Jung-Min “Jerry” Park received his Ph.D. degree in electrical and computer engineering from Purdue University, West Lafayette, USA in 2003. He is currently an Associate Professor in the Department of Electrical and Computer Engineering at Virginia Polytechnic Institute and State University (Virginia Tech). His research interests are in network security, applied cryptography, cognitive radio networks, and dynamic spectrum access technology. Dr. Park has published his work in leading journals and conference proceedings. He is leading or participating in several sponsored research projects. Current or recent research sponsors include the National Science Foundation (NSF), SANS Institute (SysAdmin, Audit, Network Security), Samsung Electronics, and SCA Techniques Inc. More details about his research interests can be found at http://www.arias. ece.vt.edu/. Dr. Park was a recipient of a 1998 AT&T Leadership Award, an NSF Faculty Early Career Development (CAREER) Award, and a 2008 Hoeber Excellence in Research Award (equivalent to a best paper award). He is a senior member of the IEEE, a senior member of the Association for Computing Machinery (ACM), and a member of the Korean-American Scientists and Engineers Association (KSEA). He is currently an editor of the Journal of Communications and Networks.
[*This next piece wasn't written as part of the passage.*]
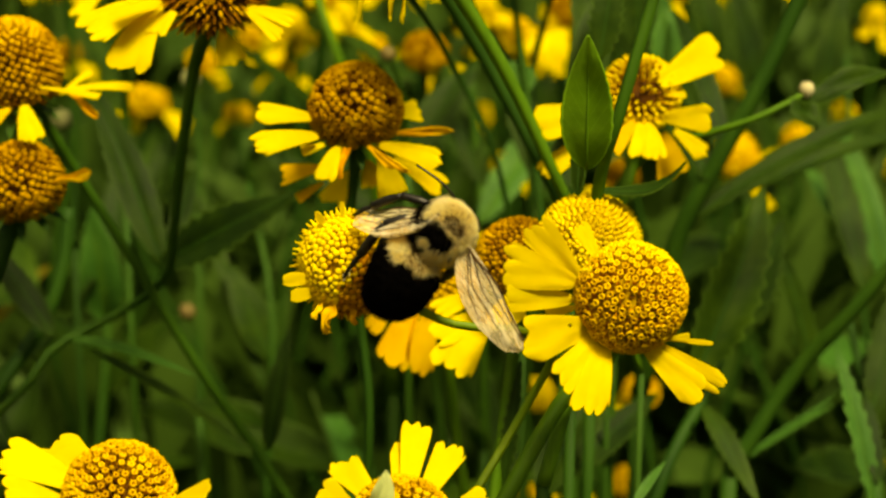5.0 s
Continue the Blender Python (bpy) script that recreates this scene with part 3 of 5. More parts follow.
top_flower = flower("drooping yellow sneezeweed flower with a ragged brown disc", (-0.0310, 0.0440, 0.9334), Vector((-0.05, -0.50, 0.86)), 0.0064, 0.0066, [
    ((-0.0450, 0.0330, 0.9286), 0.0051, "petal", 0.14, (-0.0364, 0.0400, 0.9320)), ((-0.0403, 0.0330, 0.9240), 0.0059, "petal", 0.18, (-0.0368, 0.0390, 0.9313)), ((-0.0397, 0.0310, 0.9334), 0.0030, "petal", 0.16, (-0.0351, 0.0370, 0.9329)),
    ((-0.0371, 0.0350, 0.9283), 0.0030, "petal", 0.1, (-0.0347, 0.0380, 0.9308)), ((-0.0199, 0.0370, 0.9297), 0.0023, "petal", 0.12, (-0.0261, 0.0400, 0.9311)), ((-0.0214, 0.0360, 0.9276), 0.0022, "petal", 0.12, (-0.0261, 0.0395, 0.9309)),
    ((-0.0280, 0.0420, 0.9238), 0.0040, "petal", 0.1, (-0.0294, 0.0420, 0.9278)), ((-0.0208, 0.0420, 0.9333), 0.0014, "strap", 0, (-0.0270, 0.0400, 0.9329))],
    [(-0.0341, 0.0539, 0.9229), (-0.0363, 0.0557, 0.9120), (-0.0389, 0.0628, 0.8974), (-0.0410, 0.0694, 0.8901), (-0.0478, 0.0762, 0.8835), (-0.0580, 0.0731, 0.8785), (-0.0618, 0.0700, 0.8737), (-0.0696, 0.0684, 0.8661), (-0.0795, 0.0660, 0.8548)], [(0.15, "knob", FLORET_YELLOW, 1.1, 0.9), (0.20, "open", FLORET_GOLD, 0.95, 1.1), (0.50, "open", FLORET_AMBER, 1.0, 1.2), (0.72, "shaggy", FLORET_RUST, 0.9, 1.3), (1.0, "shaggy", FLORET_RUST, 0.85, 1.3)], 0.00062, florets=640, turned=0.4, seed=17, stem_mat=STEM_MID, gaps=((0.62, -0.35, 0.7, 0.16), (-0.3, 0.25, 0.9, 0.10), (-0.45, -0.25, 0.85, 0.10), (0.1, -0.1, 0.95, 0.07)), sepals=0)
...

Ruiliang Chen received his Bachelor’s degree in Communications Engineering in 2000, and his Master’s degree in Communications and Information Systems in 2003, both from Fudan University, China. From June 2003 to July 2004 he worked as a product engineer at the Intel Shanghai Product Corporation. Dr. Chen received the Ph.D. degree in computer engineering from Virginia Tech in 2008. Since then he has been working at Microsoft as a software development engineer.